The draft Restatement of Consumer Contracts is founded on a set of six quantitative empirical studies about consumer contracts.  This is a major and novel move for a Restatement; traditionally Restatements engaged in a qualitative distillation of the law.  Professor Gregory Klass of Georgetown has an article that attempts to replicate the Reporters' empirical study about the treatment of privacy policies as contracts.  He finds pervasive problems in the Reporters' coding, such as the inclusion of b2b cases in a consumer contracts restatement.  

A draft version of Professor Klass's study inspired me and a number of other advisors to the Restatement project to attempt our own replication study of the empirical studies of contract modification and clickwrap enforcement.  We found the same sort of pervasive problems as Professor Klass.  While the ALI Council completely ignored our findings, we wrote them up into a companion article to Professor Klass's.  

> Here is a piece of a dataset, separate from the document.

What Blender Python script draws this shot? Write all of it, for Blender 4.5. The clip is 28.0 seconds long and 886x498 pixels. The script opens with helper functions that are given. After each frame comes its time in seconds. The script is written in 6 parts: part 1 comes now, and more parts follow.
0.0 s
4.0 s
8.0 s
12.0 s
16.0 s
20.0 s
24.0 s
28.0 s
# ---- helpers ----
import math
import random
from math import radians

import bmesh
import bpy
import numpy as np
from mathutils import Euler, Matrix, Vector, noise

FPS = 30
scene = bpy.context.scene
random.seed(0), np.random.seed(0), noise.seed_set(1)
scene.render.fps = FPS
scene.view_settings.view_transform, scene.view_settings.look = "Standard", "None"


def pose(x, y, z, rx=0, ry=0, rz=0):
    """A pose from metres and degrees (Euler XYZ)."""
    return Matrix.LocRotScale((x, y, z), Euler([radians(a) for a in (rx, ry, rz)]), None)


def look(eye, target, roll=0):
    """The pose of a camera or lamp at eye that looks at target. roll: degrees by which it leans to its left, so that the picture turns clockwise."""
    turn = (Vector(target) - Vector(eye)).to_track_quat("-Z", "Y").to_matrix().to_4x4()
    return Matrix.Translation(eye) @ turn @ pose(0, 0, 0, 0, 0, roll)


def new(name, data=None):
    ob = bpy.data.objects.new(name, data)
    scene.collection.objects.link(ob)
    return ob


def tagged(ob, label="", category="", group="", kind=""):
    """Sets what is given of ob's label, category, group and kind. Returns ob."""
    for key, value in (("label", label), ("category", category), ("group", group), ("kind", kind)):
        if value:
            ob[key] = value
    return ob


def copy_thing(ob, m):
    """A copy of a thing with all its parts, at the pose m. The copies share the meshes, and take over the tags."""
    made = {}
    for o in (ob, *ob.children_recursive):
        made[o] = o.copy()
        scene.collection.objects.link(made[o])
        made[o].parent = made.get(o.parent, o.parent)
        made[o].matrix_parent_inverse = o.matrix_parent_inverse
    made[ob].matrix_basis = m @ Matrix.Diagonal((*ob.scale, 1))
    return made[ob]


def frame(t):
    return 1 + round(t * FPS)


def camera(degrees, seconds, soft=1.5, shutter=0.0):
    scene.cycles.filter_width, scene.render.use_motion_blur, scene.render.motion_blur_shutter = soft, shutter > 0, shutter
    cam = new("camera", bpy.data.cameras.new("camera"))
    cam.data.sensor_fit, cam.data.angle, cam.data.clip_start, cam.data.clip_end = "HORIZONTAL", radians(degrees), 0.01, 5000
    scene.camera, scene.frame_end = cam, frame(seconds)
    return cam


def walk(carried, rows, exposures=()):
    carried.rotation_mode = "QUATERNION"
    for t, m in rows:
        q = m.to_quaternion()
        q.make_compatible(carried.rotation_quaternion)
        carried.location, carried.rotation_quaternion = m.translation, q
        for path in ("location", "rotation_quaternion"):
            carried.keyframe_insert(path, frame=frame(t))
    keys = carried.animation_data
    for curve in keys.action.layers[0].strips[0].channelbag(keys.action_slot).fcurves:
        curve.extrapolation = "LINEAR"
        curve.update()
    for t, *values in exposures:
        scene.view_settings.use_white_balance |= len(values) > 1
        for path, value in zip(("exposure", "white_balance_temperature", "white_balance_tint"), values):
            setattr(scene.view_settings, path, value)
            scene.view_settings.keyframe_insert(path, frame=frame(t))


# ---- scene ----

Some of the pieces posted to the symposium so far have been focused on replication study methodology (sort of beside the point given the very basic nature of the problems we identified) or defenses of the Reporters including mixed statutory-contract decisions in their data sets (which is no defense to inclusion of b2b cases or duplicate cases or vacated cases, etc.). But Mel Eisenberg has contributed an important piece that highlights some of the substantive problems with the draft Restatement, namely that it guts consumer protections.  For example, it would require findings of both procedural and substantive unconscionability for a contract to be unconscionable, while many states only require substantive unconscionability. Not surprisingly, I am unaware of any consumer law expert (other than the Reporters) who supports the project.  

But this thing that should really be a wake up call that something is very, very off with this Restatement project is the presence of outside opposition, which is virtually unheard of in the ALI process.  Every major consumer group (also here, here, and here), weighed in in opposition as well as 13 state attorneys general (and also here), and our former co-blogger (and also former ALI Vice-Chair), Senator Elizabeth Warren.  Nor has the opposition been solely from consumer-minded groups.  The US Chamber of Commerce and the major trade associations for banking, telecom, retailers, and insurers are also opposed (albeit with very different motivations).  Simply put, it's hard to find anyone other than the Reporters (and the ALI Council, which has a strong tradition of deference to Reporters) who actually likes the draft Restatement.  

So, if you're an ALI member, get informed.  If you know an ALI member, make sure that s/he is informed.  This is coming for a vote in May and if enacted would be bad policy, based on the legal equivalent of "junk science."  This isn't what the ALI should be doing.